#### [SOURCE MATERIAL]
┄┄┄┄┄┄┄┄┄┄┄┄┄┄┄┄┄┄┄┄

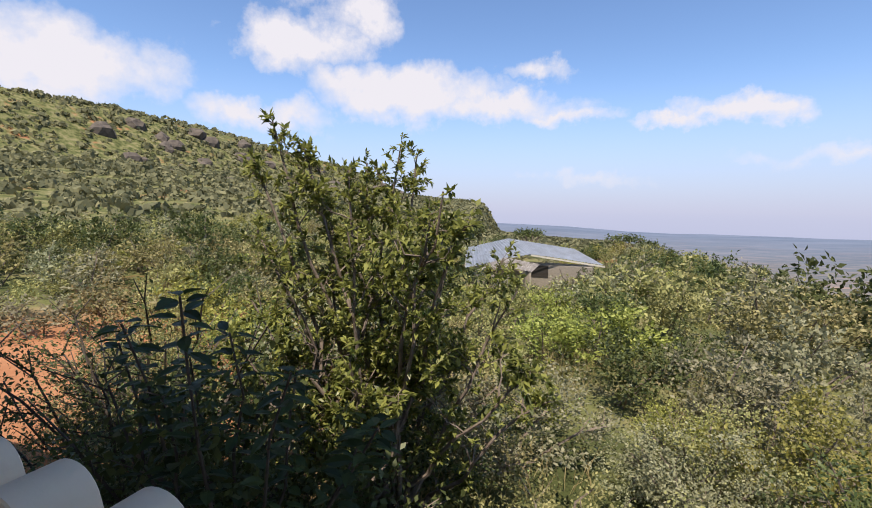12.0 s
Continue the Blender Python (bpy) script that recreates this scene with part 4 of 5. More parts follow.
# ---- vegetation ----
BARK = material("grey-brown bark", (0.13, 0.095, 0.07), (0.21, 0.17, 0.13), rough=0.9, scale=12, bump=0.5, bump_scale=40)
DARKBARK = material("dark dead wood", (0.06, 0.045, 0.035), (0.10, 0.08, 0.06), rough=0.9, scale=12)
L_TREE = leaf_material("glossy tree leaf", (0.07, 0.09, 0.02), (0.34, 0.35, 0.09), 0.42, 0.38)
L_DARK = leaf_material("dark shrub leaf", (0.05, 0.07, 0.02), (0.13, 0.155, 0.05), 0.3, 0.45, 0.2)
L_BROAD = leaf_material("broad dark leaf", (0.035, 0.055, 0.018), (0.08, 0.115, 0.035), 0.3, 0.5)
L_OLIVE = leaf_material("olive scrub leaf", (0.13, 0.14, 0.045), (0.44, 0.41, 0.165), 0.36, 0.6, 0.35)
L_LIME = leaf_material("yellow-green leaf", (0.15, 0.175, 0.03), (0.44, 0.45, 0.115), 0.4, 0.55, 0.3)
L_GREY = leaf_material("grey-green leaf", (0.15, 0.16, 0.08), (0.39, 0.38, 0.22), 0.34, 0.7, 0.3)
L_DRY = leaf_material("dry grass blade", (0.26, 0.21, 0.085), (0.42, 0.36, 0.17), 0.3, 0.8, 0.2)
L_UNDER = leaf_material("undergrowth leaf", (0.09, 0.09, 0.03), (0.27, 0.24, 0.09), 0.35, 0.7)
# green dulled towards grey, aerial haze put into the leaf colour
L_FAR = leaf_material("haze-greyed distant scrub", (0.10, 0.105, 0.052), (0.255, 0.24, 0.12), 0.25, 0.8)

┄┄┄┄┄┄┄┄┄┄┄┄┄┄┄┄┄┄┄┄

#### [EXERCISE INSTRUCTIONS]
Copy the data character for character, but drop all pictures from the copy.

#### [WRITTEN ANSWER]
12.0 s
Continue the Blender Python (bpy) script that recreates this scene with part 4 of 5. More parts follow.
# ---- vegetation ----
BARK = material("grey-brown bark", (0.13, 0.095, 0.07), (0.21, 0.17, 0.13), rough=0.9, scale=12, bump=0.5, bump_scale=40)
DARKBARK = material("dark dead wood", (0.06, 0.045, 0.035), (0.10, 0.08, 0.06), rough=0.9, scale=12)
L_TREE = leaf_material("glossy tree leaf", (0.07, 0.09, 0.02), (0.34, 0.35, 0.09), 0.42, 0.38)
L_DARK = leaf_material("dark shrub leaf", (0.05, 0.07, 0.02), (0.13, 0.155, 0.05), 0.3, 0.45, 0.2)
L_BROAD = leaf_material("broad dark leaf", (0.035, 0.055, 0.018), (0.08, 0.115, 0.035), 0.3, 0.5)
L_OLIVE = leaf_material("olive scrub leaf", (0.13, 0.14, 0.045), (0.44, 0.41, 0.165), 0.36, 0.6, 0.35)
L_LIME = leaf_material("yellow-green leaf", (0.15, 0.175, 0.03), (0.44, 0.45, 0.115), 0.4, 0.55, 0.3)
L_GREY = leaf_material("grey-green leaf", (0.15, 0.16, 0.08), (0.39, 0.38, 0.22), 0.34, 0.7, 0.3)
L_DRY = leaf_material("dry grass blade", (0.26, 0.21, 0.085), (0.42, 0.36, 0.17), 0.3, 0.8, 0.2)
L_UNDER = leaf_material("undergrowth leaf", (0.09, 0.09, 0.03), (0.27, 0.24, 0.09), 0.35, 0.7)
# green dulled towards grey, aerial haze put into the leaf colour
L_FAR = leaf_material("haze-greyed distant scrub", (0.10, 0.105, 0.052), (0.255, 0.24, 0.12), 0.25, 0.8)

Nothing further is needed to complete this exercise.